Aug 22, 2017 By far, the book I've been quoting all day, The Culture of Critique. @BigCountry you're a bigger bookworm than me, you might check it out sometime. (Amazon reviews are great.)
Aug 22, 2017 I read The Giver in 7th or 8th grade, and I remember how good it was. Edit--Touching Spirit Bear was also good (also read in middle school).
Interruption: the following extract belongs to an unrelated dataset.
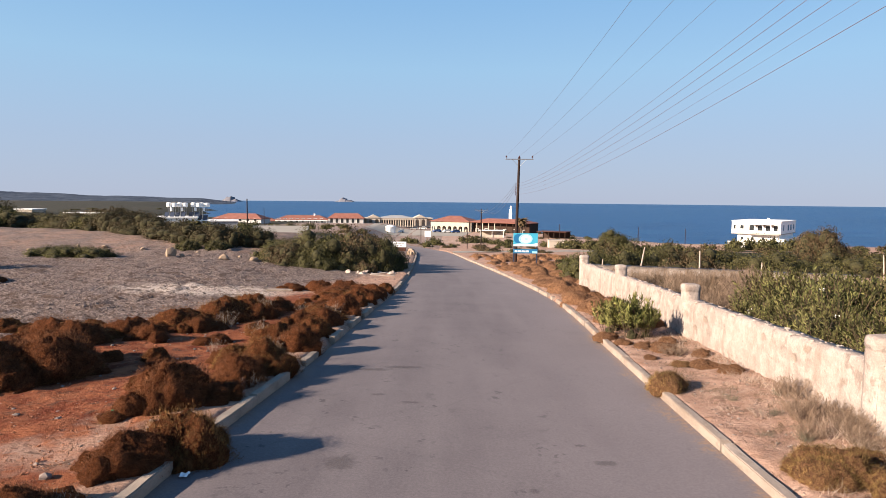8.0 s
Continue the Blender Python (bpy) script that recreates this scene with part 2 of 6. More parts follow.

Aug 22, 2017 The 5 People You Meet In Heaven by Mitch Albom or Inverting The Pyramid by Jonathan Wilson
Aug 22, 2017 I wouldn't rely on a Jewish activist organization like the ADL for a balanced critique of MacDonald. Consider: The other reviews have raised several important issues that bear discussion. Frank Salter’s (2000) review in Human Ethology Bulletin discussed some of the controversy surrounding my work, particularly an acrimonious session at the 2000 conference of the Human Behavior and Evolution Society where I was accused of anti-Semitism by several participants. For me the only issue is whether I have been honest in my treatment of sources and whether my conclusions meet the usual standards of scholarly research in the social sciences. Salter notes that I based my research on mainstream sources and that the assertions that have infuriated some colleagues are not only true but truisms to those acquainted with the diverse literatures involved. Apart from the political sensitivity of the subject, much of the problem facing MacDonald is that his knowledge is often too far ahead of his detractors to allow easy communication; there are not enough shared premises for constructive dialog. Unfortunately the knowledge gap is closing slowly because some of his most hostile critics, including colleagues who make serious ad hominem accusations, have not bothered to read MacDonald’s books. Salter also notes that those, such as John Tooby and Steven Pinker, who have denigrated my competence as a researcher in the media, have failed to provide anything approaching a scholarly critique or refutation of my work. Sadly, this continues. While there have been a number of ringing denunciations of my work in public forums, there have been no serious scholarly reviews by these critics, although they have not retracted their scathing denunciations of my work. (p. 10) See also the brief discussion on the question of the author's bias in the preface. (Search "the question of bias”.) He also replies to all his critics on his website.
Aug 22, 2017 Trusting the work of anti-semites = quality logic and scholarship Trusting contrary work = bias
Aug 22, 2017 An “anti-semite” in actual usage is less often a man who hates Jews than a man certain Jews hate. The word expresses the emotional explosion that occurs in people who simply can’t bear critical discourse about a sacred topic, and who experience criticism as profanation and blasphemy. The term “anti-semitism” doesn’t stand for any intelligible concept. It belongs not to the world of rational discourse, but to the realm of imprecations and maledictions and ritual ostracisms. Joseph Sobran, National Review, March 16, 1992.